Toby Keith, Popular Country Music Singer-Songwriter, Dies at 62 – PPT News

Inspired by Merle Haggard and other artists of a populist bent, Mr. Keith made music reflecting his roots in the working-class, post-Dust Bowl culture of the southwestern United States. In recognition of this kinship he was presented with the 2020 Merle Haggard Spirit Award by the Academy of Country Music.

Toby Keith Covel was born on July 8, 1961, in Clinton, Okla., the second of three children of Carolyn Joan (Ross) and Hubert K. Covel Jr. His father worked as a derrickhand in the oil industry. His mother was an aspiring singer who abandoned her musical pursuits to become a homemaker.

Mr. Keith grew up primarily in Moore, Okla., a suburb of Oklahoma City.
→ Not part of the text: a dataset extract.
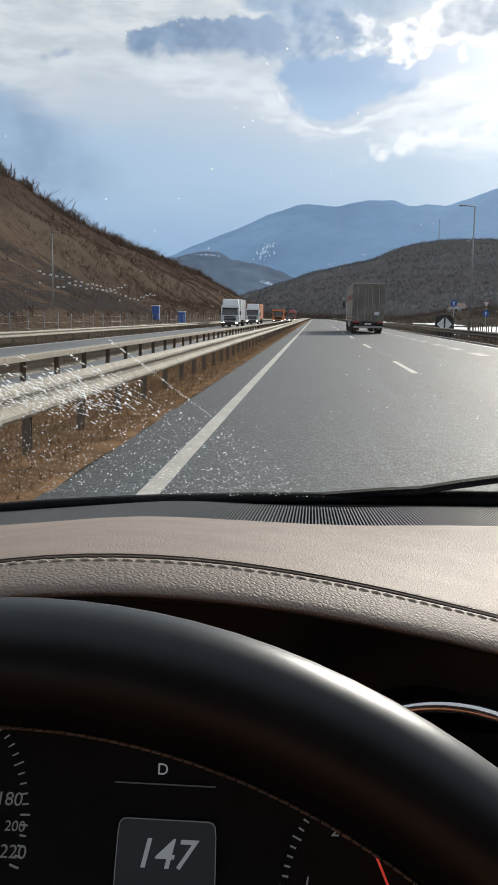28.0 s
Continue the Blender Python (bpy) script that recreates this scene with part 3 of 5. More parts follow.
def far_hill(name, table, r0, rc, r1, mat, label, rough, rough_scale, az=(-40, 46), step=0.22, rings=36, category="hill"):
    """A hill whose crest, at distance rc, stands as many degrees over the road as the table says, by bearing."""
    bearings = np.arange(az[0], az[1] + step, step)
    radii = np.concatenate([np.linspace(r0, rc, rings), np.linspace(rc, r1, 6)[1:]])
    verts = []
    for r in radii:
        for a in bearings:
            x, y = r * math.sin(radians(a)), r * math.cos(radians(a))
            top = rc * math.tan(radians(along(table, a)))
            if r <= rc:
                f = (r - r0) / (rc - r0)
                f = 0.35 * f + 0.65 * smooth01(f)
            else:
                f = 1 - 0.55 * ((r - rc) / (r1 - rc)) ** 2
            z = top * f - 3 + rough * fbm(x, y, rough_scale, 5) * min(1.0, top / 25) * (0.2 + 0.8 * f)
            z += rough * 0.12 * fbm(x, y, rough_scale * 9, 3) * min(1.0, top / 60) * f
            gull = abs(noise.noise(Vector((a * 0.55, r * 0.0009, 1.3))))
            z -= rough * 0.8 * gull * f * (1 - f) * 4 * min(1, top / 60)
            verts.append((x, y, z))
    n = len(bearings)
    faces = [(j * n + i, j * n + i + 1, (j + 1) * n + i + 1, (j + 1) * n + i) for j in range(len(radii) - 1) for i in range(n - 1)]
    me = bpy.data.meshes.new(name)
    me.from_pydata(verts, [], faces)
    return tagged(sheet(name, me, mat), label, category, kind="structure")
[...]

He got his first guitar at the age of 8, and later spent summers with his grandmother in Fort Smith, Ark., doing odd jobs at her supper club and occasionally sitting in with the house band.

After graduating from high school he worked alongside his father in the oil fields, eventually becoming a supervisor. At 20, he and several friends formed a group called the Easy Money Band and started playing in local bars before graduating to the Texas and Oklahoma roadhouse circuit.

Mr. Keith’s first foray into the Nashville music scene found him busking on street corners and knocking on doors, to no avail, along the city’s Music Row. It was not until a fan who worked as a flight attendant slipped his demo tape to the producer Harold Shedd, known for his work with stars like Reba McEntire and Shania Twain, that he secured a contract with Mercury Records. His debut album for the label, titled “Toby Keith,” produced four Top 10 country singles and was certified platinum for sales of one million copies.

Determined to have a stronger, more indelible stamp as a performer, Mr. Keith nevertheless grew restless, moving from one subsidiary of Mercury to another before finding a home in 1998 with Nashville’s newly minted office of DreamWorks Records. The change proved auspicious, with Mr. Keith establishing a more robust, if fractious, image as 11 of his next 13 singles, including “How Do You Like Me Now?!,” and “I Wanna Talk About Me,” reached No. 1.